## Data section
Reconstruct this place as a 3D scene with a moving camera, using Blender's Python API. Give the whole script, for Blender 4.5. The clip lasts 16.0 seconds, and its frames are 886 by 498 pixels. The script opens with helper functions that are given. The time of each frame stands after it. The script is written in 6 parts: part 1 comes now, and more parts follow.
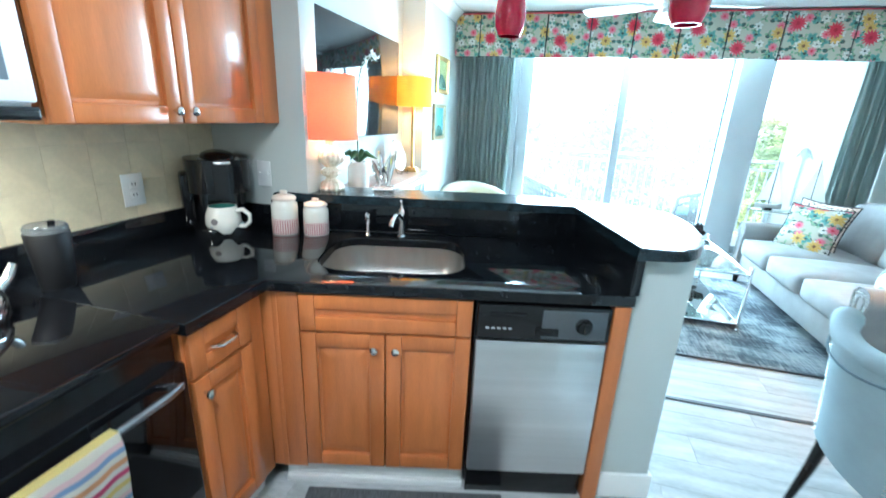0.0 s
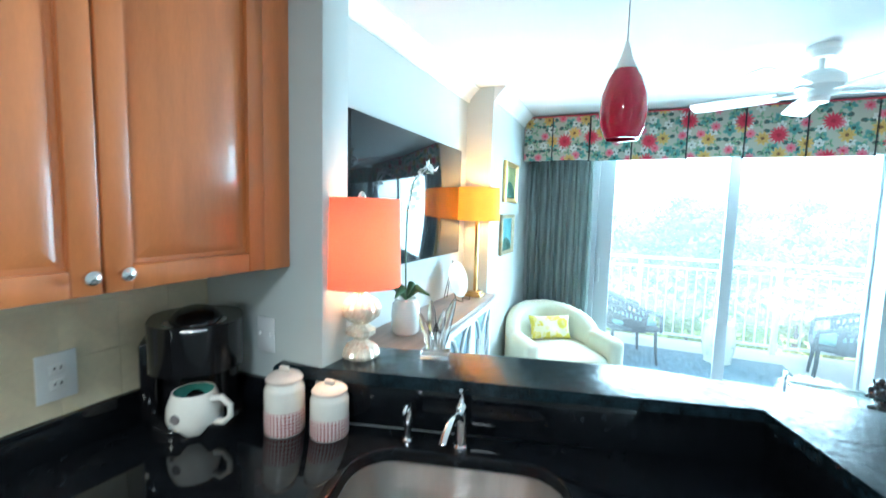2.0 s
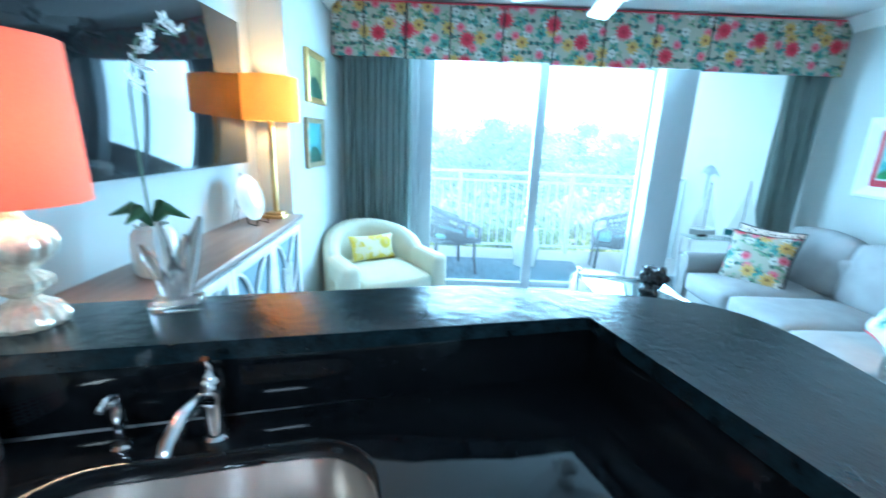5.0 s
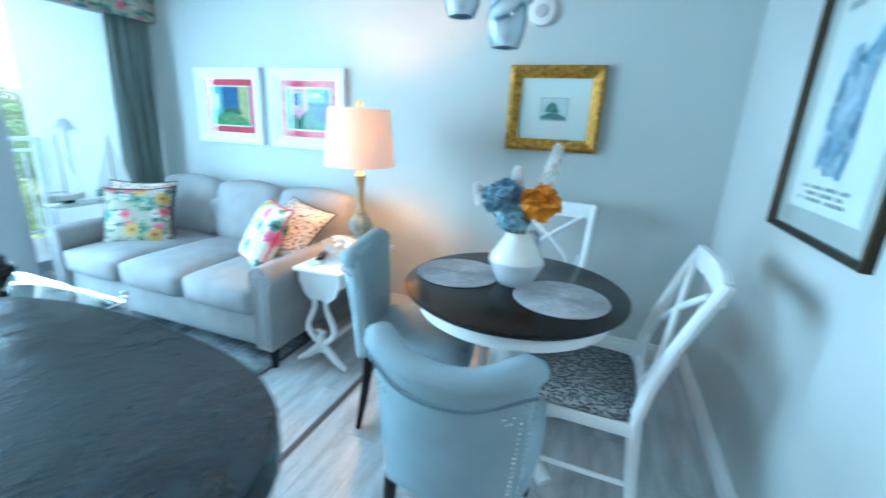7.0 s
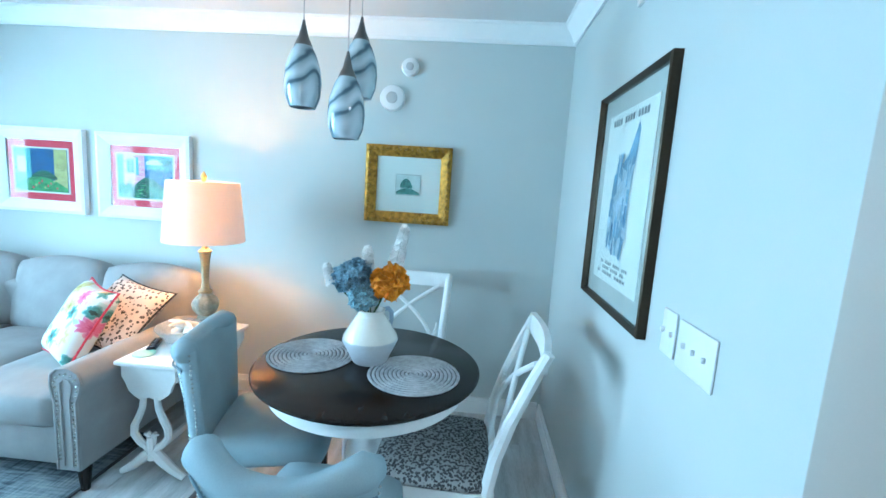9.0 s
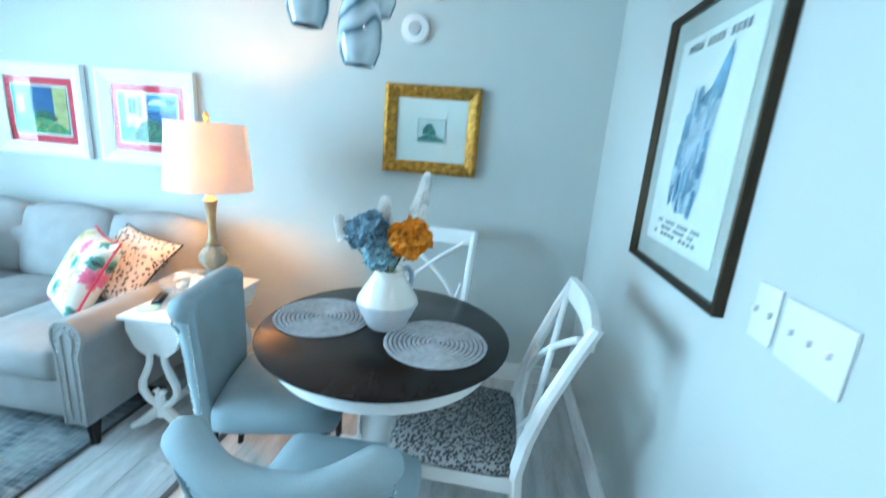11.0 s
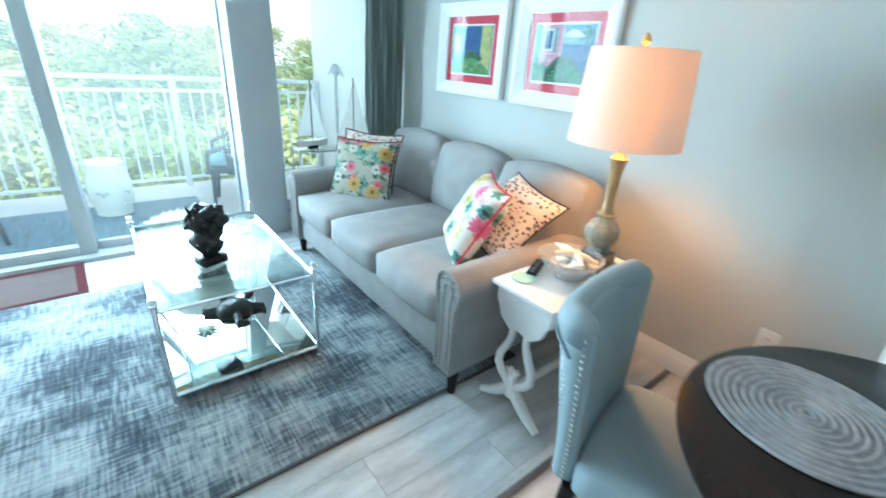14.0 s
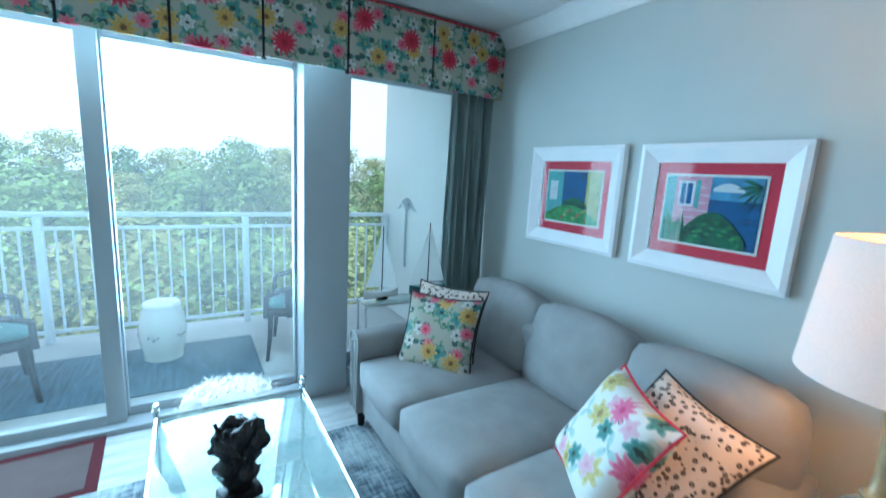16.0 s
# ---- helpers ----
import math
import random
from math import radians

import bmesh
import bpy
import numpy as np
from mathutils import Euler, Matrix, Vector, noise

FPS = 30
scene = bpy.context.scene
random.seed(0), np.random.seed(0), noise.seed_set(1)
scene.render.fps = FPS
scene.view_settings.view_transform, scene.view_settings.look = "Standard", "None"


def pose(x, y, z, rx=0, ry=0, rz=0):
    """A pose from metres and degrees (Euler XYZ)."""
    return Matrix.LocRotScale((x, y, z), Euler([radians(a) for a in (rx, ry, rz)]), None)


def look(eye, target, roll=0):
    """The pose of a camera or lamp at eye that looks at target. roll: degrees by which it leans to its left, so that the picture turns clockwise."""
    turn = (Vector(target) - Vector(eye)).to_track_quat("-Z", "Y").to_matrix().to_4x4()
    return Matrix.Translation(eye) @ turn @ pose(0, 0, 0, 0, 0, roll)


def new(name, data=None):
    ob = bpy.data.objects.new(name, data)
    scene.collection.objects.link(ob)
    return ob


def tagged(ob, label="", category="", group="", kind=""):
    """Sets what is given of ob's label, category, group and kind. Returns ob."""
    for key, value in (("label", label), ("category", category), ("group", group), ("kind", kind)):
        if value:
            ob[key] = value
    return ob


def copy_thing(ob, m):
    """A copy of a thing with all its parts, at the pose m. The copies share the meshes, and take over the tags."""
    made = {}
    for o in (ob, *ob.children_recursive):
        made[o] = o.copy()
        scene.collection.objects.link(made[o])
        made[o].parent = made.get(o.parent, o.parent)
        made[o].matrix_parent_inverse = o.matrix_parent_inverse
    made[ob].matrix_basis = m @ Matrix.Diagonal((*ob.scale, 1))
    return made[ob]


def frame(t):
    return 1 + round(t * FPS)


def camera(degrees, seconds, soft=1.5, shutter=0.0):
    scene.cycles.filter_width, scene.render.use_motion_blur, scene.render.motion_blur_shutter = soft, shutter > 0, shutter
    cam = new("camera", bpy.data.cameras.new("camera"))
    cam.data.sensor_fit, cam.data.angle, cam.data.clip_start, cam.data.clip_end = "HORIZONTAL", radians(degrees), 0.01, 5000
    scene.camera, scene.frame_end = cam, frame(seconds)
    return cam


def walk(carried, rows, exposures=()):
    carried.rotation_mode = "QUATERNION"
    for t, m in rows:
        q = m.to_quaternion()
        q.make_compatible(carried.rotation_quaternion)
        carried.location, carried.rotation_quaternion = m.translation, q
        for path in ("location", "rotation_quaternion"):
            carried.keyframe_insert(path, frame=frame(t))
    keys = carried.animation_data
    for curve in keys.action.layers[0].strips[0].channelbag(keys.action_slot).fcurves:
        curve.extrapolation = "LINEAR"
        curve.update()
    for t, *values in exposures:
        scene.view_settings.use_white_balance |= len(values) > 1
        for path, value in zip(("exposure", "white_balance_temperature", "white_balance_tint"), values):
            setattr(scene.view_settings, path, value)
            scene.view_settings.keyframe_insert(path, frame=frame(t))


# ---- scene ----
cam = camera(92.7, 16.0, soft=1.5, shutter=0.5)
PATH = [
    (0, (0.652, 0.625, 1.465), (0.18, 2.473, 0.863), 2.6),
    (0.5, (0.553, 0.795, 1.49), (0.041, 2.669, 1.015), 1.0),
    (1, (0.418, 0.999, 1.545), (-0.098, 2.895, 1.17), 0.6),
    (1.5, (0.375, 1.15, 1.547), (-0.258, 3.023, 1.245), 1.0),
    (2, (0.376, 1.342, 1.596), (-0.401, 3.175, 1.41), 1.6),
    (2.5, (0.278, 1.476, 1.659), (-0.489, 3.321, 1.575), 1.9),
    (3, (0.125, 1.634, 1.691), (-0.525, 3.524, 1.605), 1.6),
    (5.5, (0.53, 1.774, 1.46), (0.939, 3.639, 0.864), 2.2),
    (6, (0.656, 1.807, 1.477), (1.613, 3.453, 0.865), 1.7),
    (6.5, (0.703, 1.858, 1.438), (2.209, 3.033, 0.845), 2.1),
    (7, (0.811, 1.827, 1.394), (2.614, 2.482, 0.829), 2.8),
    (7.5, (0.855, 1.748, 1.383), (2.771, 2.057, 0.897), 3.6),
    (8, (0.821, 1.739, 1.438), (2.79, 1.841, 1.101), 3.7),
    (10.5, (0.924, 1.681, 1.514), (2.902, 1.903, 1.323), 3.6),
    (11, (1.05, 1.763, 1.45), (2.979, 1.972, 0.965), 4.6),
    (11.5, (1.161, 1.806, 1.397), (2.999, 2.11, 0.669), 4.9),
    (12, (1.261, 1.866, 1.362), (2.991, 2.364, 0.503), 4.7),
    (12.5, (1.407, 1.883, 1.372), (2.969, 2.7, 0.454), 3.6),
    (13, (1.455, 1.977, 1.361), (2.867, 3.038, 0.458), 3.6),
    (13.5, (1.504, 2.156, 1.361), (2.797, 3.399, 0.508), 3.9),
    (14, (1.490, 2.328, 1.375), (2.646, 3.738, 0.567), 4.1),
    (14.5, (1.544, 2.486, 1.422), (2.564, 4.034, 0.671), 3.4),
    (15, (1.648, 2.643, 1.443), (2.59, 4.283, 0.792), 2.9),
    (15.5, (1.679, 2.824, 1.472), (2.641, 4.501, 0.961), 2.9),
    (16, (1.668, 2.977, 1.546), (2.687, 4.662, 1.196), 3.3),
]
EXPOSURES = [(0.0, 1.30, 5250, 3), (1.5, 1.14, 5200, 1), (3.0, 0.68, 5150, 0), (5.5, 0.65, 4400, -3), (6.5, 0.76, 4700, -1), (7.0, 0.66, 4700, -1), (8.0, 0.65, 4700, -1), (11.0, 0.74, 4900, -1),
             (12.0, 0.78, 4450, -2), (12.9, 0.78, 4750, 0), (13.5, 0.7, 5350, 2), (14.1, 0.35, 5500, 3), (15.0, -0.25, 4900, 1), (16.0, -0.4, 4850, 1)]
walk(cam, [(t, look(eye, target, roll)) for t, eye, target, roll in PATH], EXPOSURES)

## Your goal
Find the count of lines in the data above where the string "shutter" occurs. Provide that number alone.

## Output below
3